Many analysts had been expecting the yen to weaken if Takaichi, who is in favour of tax cuts despite Japan’s large debt burden, won big, but the moves have confounded those bets, and have now become somewhat self-reinforcing.

“The yen’s failure to weaken further even after Prime Minister Takaichi strengthened her grip on power in Japan has likely encouraged speculators to further scale back short yen positions in the near term,” said Lee Hardman, senior currency analyst at MUFG.

The dollar lost ground elsewhere.

The euro was up 0.06% to $1.1902, sterling gained 0.3% to $1.3682, and the U.S. currency was down 0.07% against the Swiss franc at 0.7673.

Overnight, the U.S. posted slower-than-expected retail sales in December, while a separate report showed growth in U.S. labour costs unexpectedly slowed in the fourth quarter.

U.S. jobs data for January, delayed from last week due to the short government shutdown, could be the next test for this weakening dollar trend later on Wednesday.

Nonfarm payrolls likely increased by 70,000 last month after rising 50,000 in December, a Reuters survey of economists showed, and a large beat or miss will shape expectations for Federal Reserve policy.

Markets are now pricing in about 60 basis points worth of easing from the Fed by December, even as some policymakers said rates could remain on hold for some time. 0#USDIRPR

The other notable mover was the Australian dollar AUD= which broke above $0.71 for the first time since February 2023. It last traded 0.48% higher at $0.7108.

Reserve Bank of Australia Deputy Governor Andrew Hauser said inflation was too high and policymakers were committed to doing whatever was necessary to bring it to heel.

“We have upgraded our Aussie dollar view… the end-year forecast is $0.73 from $0.69,” said Moh Siong Sim, a currency strategist at OCBC.

He noted the RBA’s rate hike last week to 3.85% was the first in the G10 outside of Japan and “that hawkish hike will put additional focus on whether the RBA would follow with more hikes down the road.”

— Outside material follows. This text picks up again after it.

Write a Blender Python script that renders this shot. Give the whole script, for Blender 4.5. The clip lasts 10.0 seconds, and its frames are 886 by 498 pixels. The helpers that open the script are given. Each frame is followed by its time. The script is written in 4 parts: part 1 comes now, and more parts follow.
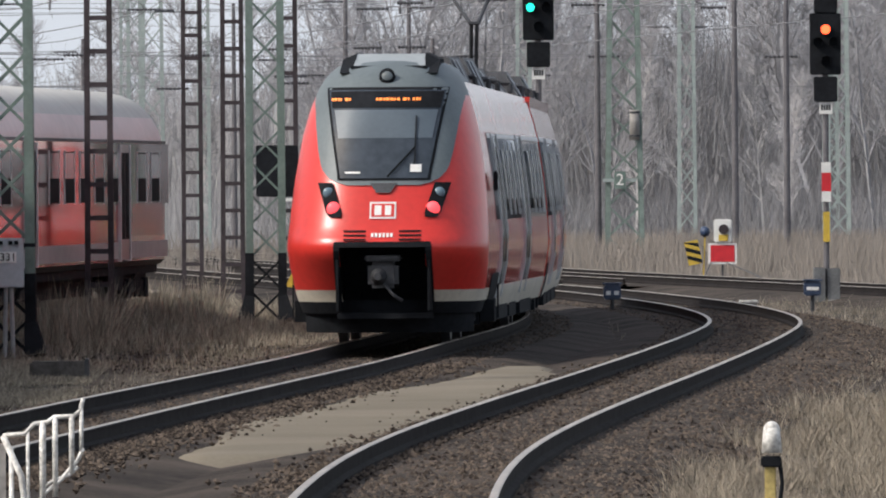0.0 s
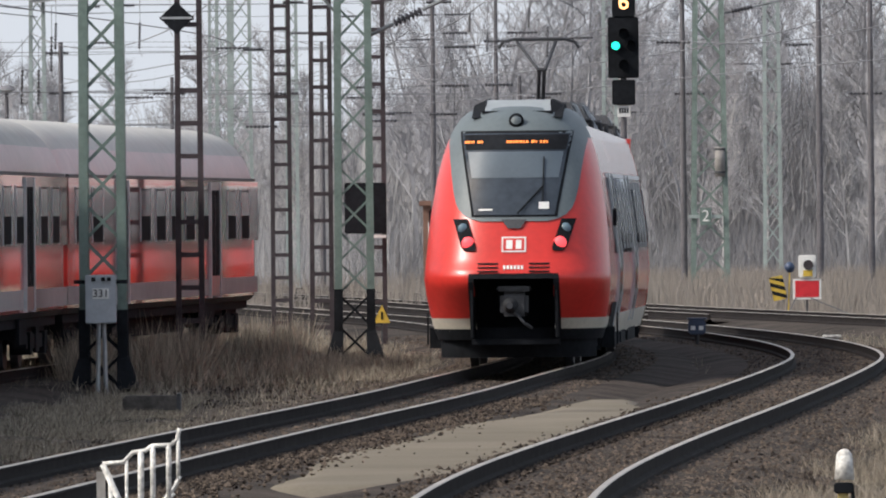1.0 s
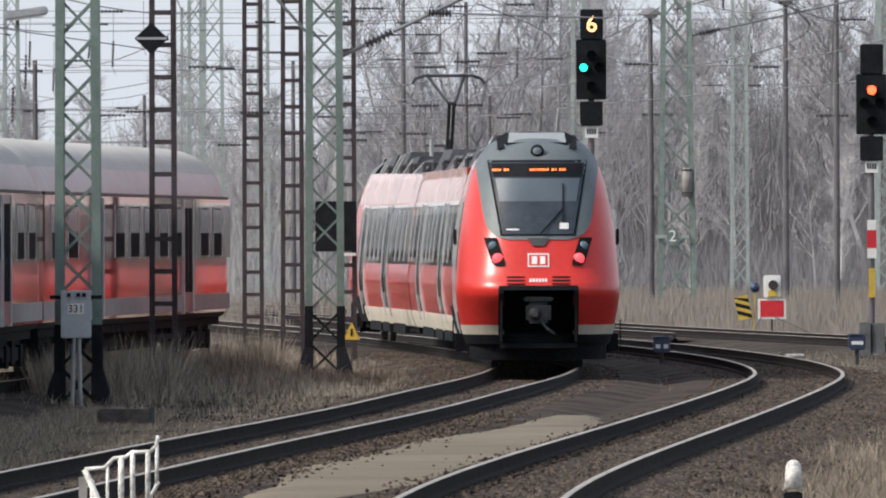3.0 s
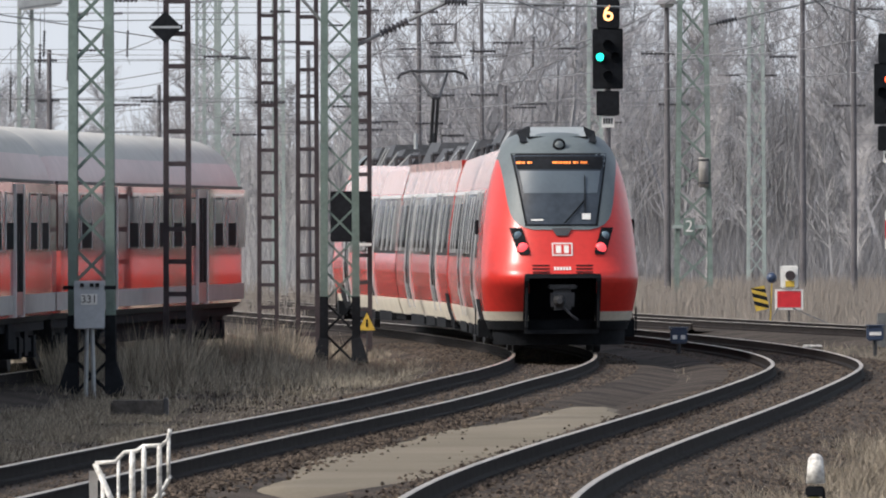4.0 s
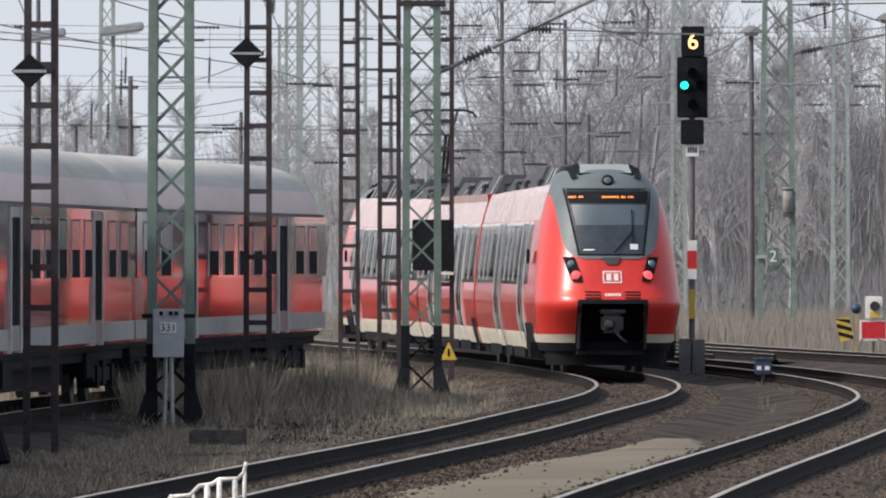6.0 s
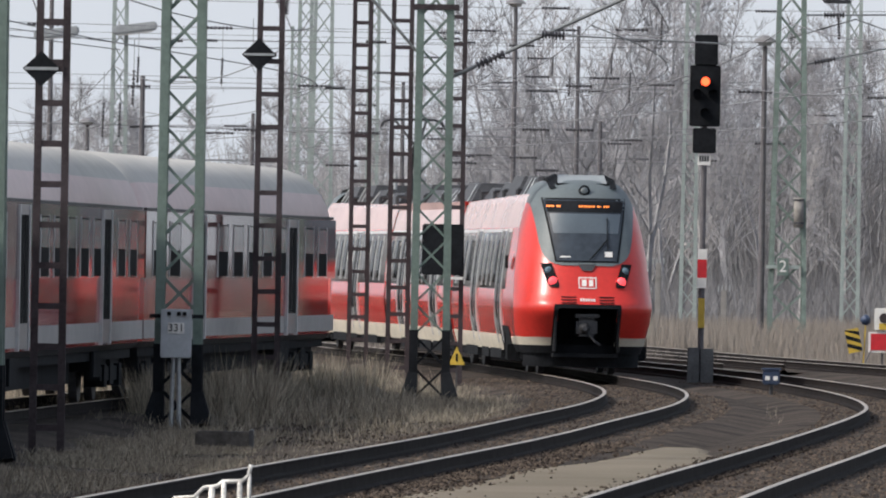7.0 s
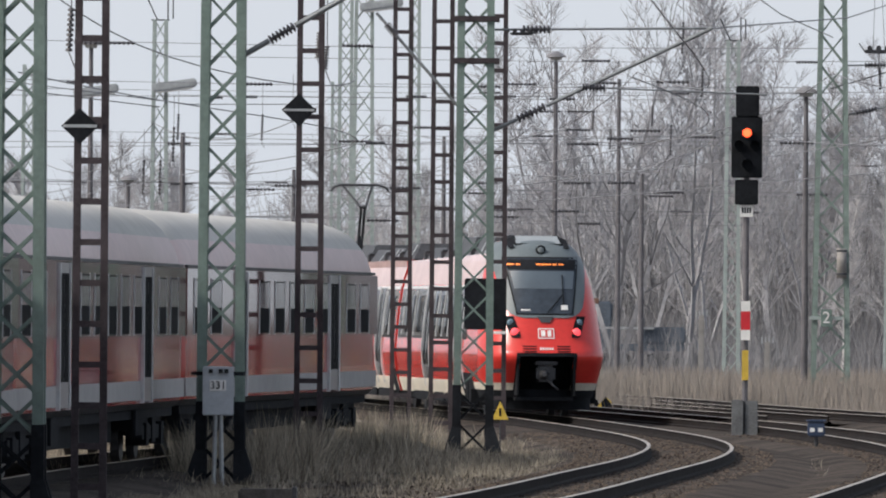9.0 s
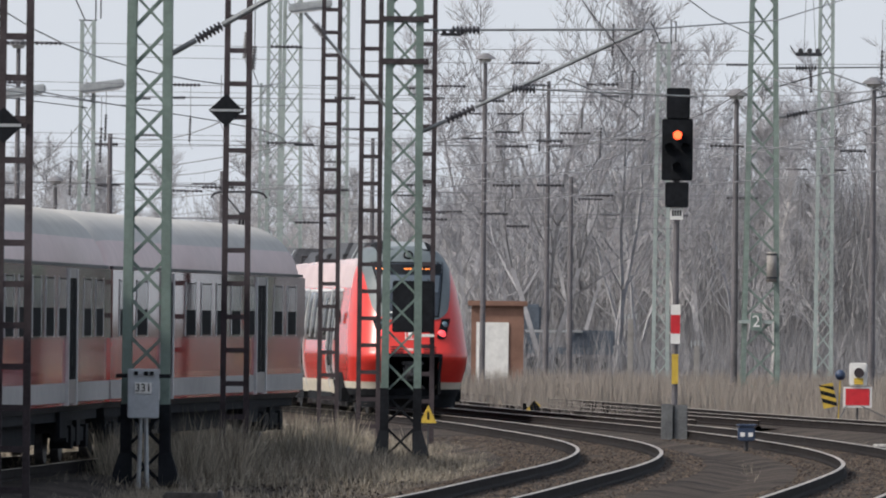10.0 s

Markets imply around a 70% chance rates will rise to 4.10% at the RBA’s May meeting, following the release of first-quarter inflation figures.

The New Zealand dollar was up 0.24% at $0.6057, and markets also see an RBNZ rate hike by year-end.

Norway’s crown also outperformed a day after stronger-than-expected core inflation data caused markets to price out any further monetary easing there.

The dollar was last down 0.4% at 9.469 crowns, its lowest since 2022, with the euro 0.34% lower at 11.26 crowns, its lowest in 10 months.